The character of the “vagabond” or the “traveler” is not one unfamiliar to the works popularized in the Transatlantic period. As seen through characters like Gulliver from “Gulliver’s Travels” and Zora from “Mules and Men,” these characters who make the effort to leave the comfort of their previous environments for the sake of learning more about the world and cultures other than their own show the importance of learning through diverse experiences.
In the Introduction to “Mules and Men,” author Zora Neale Hurston discusses the story of her data and folklore collection of many different black cultures in the deep South during the 1930s. When discussing how she went about collecting this variety of folklore, Hurston stated that ” [t]he best source is where there are the least outside influences and these people, being usually under-privileged, are the shyest,” (Hurston, 2) meaning that the best people to collect this kind of information from were those who were the most uninfluenced by mainstream American culture.
Many times in this class, we have discussed how significantly ideas surrounding race and racial identity dominated mainstream American culture and how based on that, certain people would or would not be able to participate in certain aspects of this culture. Additionally, this emphasis on ideas of race and racial identity also manifested in the cultivation of very harmful generalization and stereotypes of different races, specifically for black people.

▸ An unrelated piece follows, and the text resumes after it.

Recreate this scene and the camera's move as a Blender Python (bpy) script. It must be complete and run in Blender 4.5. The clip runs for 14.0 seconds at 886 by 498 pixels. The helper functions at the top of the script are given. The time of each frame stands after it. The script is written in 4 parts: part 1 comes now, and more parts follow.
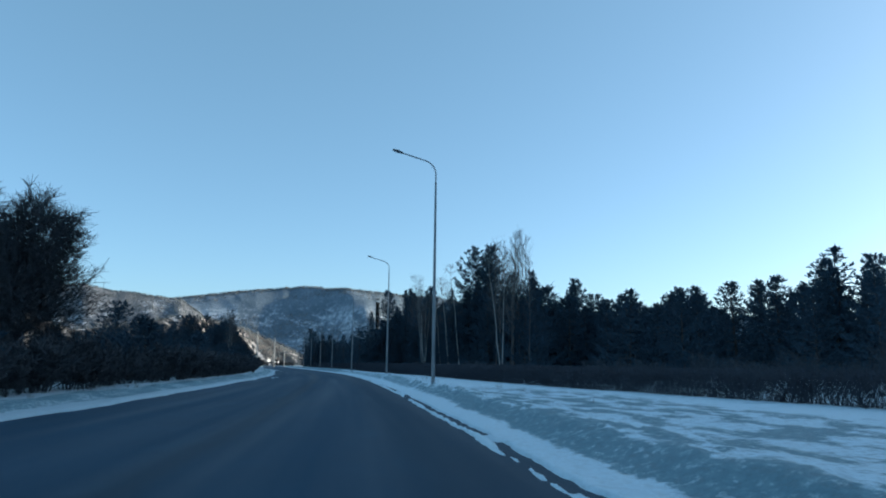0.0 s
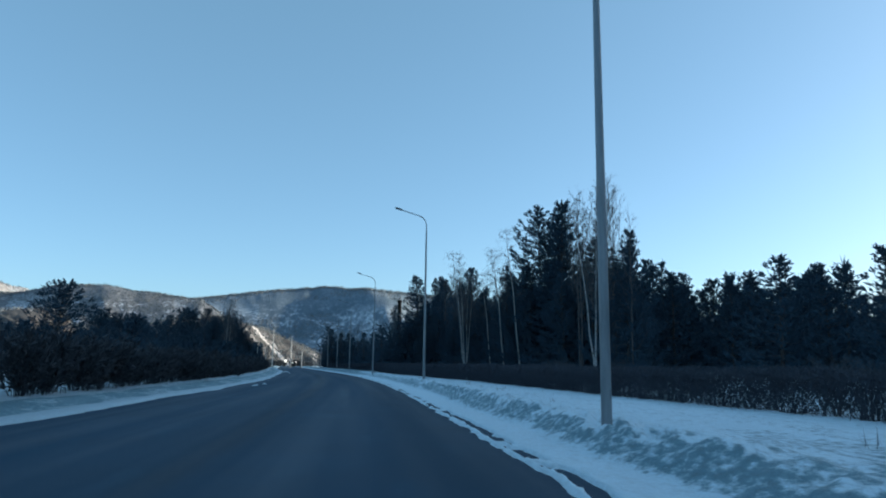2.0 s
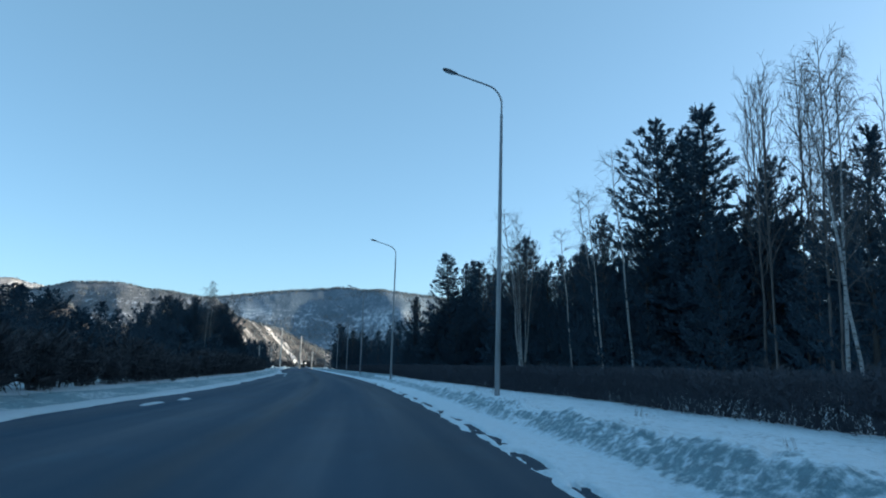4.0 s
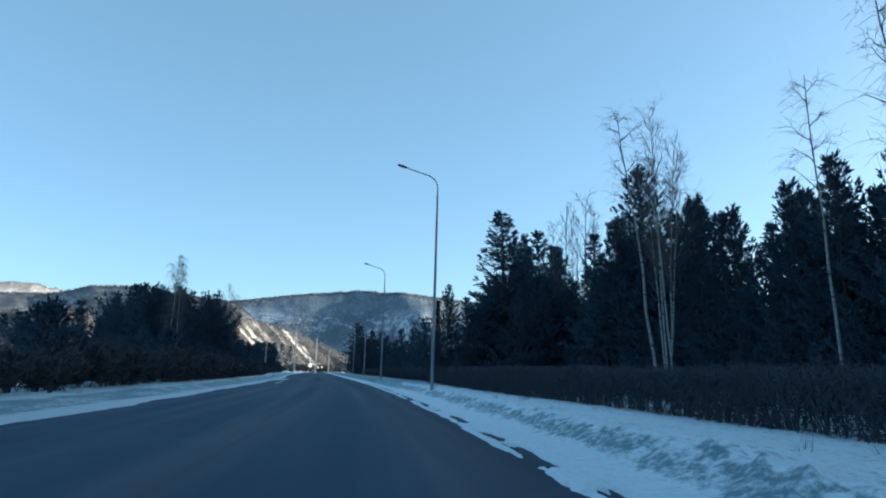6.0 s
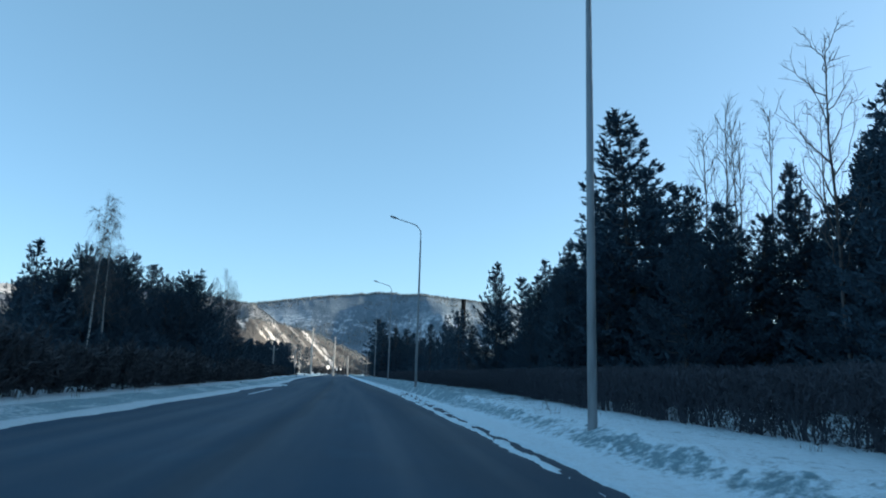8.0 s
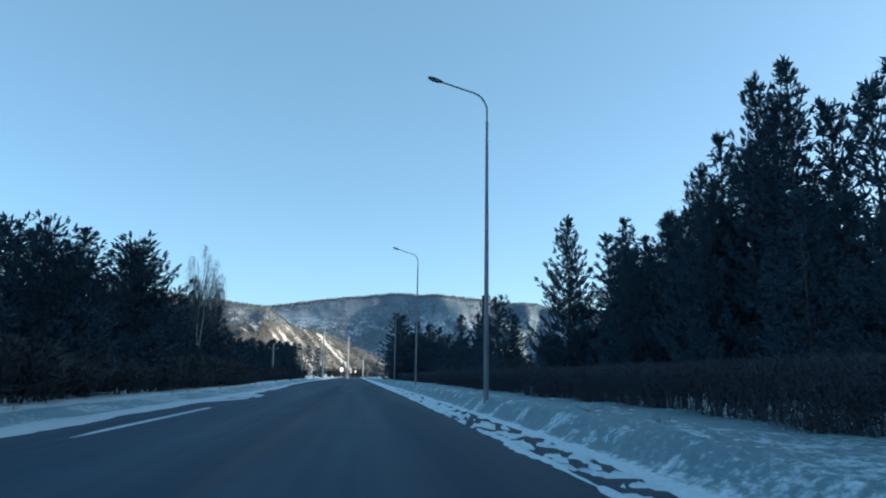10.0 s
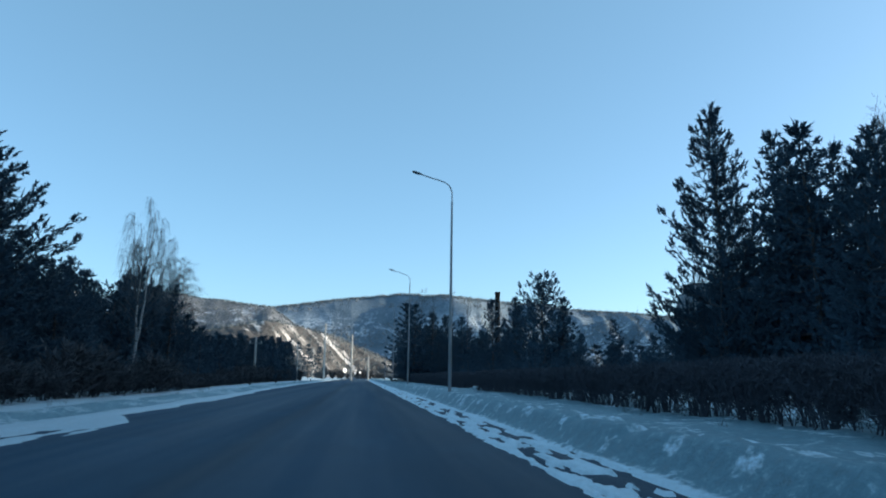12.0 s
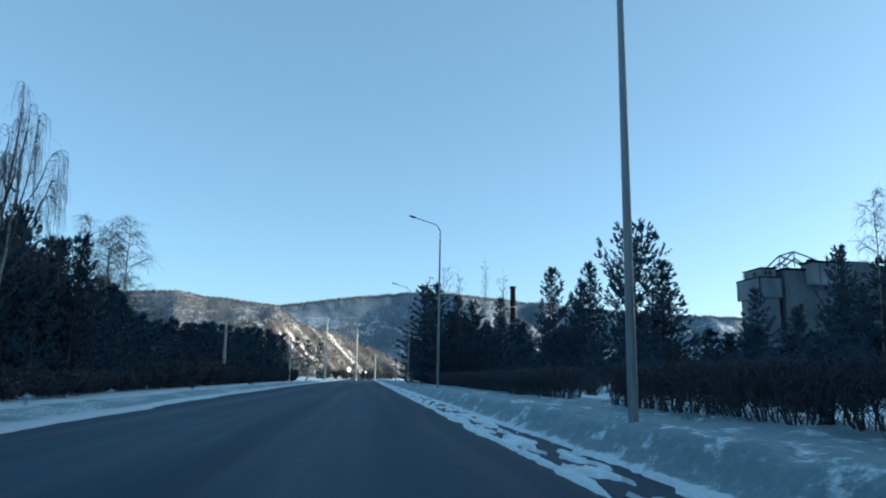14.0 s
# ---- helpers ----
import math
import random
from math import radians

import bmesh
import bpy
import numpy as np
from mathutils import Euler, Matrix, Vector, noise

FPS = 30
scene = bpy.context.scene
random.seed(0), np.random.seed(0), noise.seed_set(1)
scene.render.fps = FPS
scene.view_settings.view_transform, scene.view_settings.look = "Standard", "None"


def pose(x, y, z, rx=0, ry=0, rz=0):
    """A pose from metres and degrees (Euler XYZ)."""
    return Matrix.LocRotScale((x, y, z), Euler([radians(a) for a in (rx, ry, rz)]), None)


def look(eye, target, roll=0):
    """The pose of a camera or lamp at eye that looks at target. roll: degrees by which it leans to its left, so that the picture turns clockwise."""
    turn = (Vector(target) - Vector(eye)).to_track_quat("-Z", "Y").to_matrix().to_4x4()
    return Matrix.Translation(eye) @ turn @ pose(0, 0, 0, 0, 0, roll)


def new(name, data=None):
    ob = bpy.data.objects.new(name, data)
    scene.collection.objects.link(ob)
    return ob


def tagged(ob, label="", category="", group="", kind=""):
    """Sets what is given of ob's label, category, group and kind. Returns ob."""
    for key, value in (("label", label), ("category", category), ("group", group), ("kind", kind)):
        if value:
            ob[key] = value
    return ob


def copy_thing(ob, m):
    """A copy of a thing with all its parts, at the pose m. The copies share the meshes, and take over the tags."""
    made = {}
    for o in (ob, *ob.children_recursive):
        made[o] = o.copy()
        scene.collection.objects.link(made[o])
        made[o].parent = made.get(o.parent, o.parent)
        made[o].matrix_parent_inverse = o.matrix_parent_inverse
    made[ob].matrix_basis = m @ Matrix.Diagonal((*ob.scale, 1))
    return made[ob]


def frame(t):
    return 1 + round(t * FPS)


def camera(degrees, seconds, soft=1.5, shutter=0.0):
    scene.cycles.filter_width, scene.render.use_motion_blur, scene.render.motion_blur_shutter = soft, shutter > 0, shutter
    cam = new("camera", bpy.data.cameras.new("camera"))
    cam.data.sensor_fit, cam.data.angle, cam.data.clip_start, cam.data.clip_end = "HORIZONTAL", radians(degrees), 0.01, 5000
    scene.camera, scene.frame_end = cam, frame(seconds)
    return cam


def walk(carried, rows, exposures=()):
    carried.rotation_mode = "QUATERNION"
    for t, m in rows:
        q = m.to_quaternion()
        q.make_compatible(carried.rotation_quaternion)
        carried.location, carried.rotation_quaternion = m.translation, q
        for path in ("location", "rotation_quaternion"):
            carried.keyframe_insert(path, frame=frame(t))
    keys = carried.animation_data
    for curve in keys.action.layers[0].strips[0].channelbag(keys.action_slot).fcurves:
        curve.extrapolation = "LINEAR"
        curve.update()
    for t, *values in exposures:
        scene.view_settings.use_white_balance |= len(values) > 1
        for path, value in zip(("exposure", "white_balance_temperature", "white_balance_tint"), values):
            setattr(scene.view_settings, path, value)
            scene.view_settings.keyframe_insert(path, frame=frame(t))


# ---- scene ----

The only way in which people began to realize how subjective and complicated the black identity could be was through the writings of authors like Hurston who traveled in order to collect diverse data. By traveling through the South and collecting the folklore of these black communities who were not so much dominated by the racial stereotypes of mainstream American culture, Hurston was able to begin expanding and adding dimension to the black identity as well as break down the generalizations and the stereotypes that dominated mainstream American culture.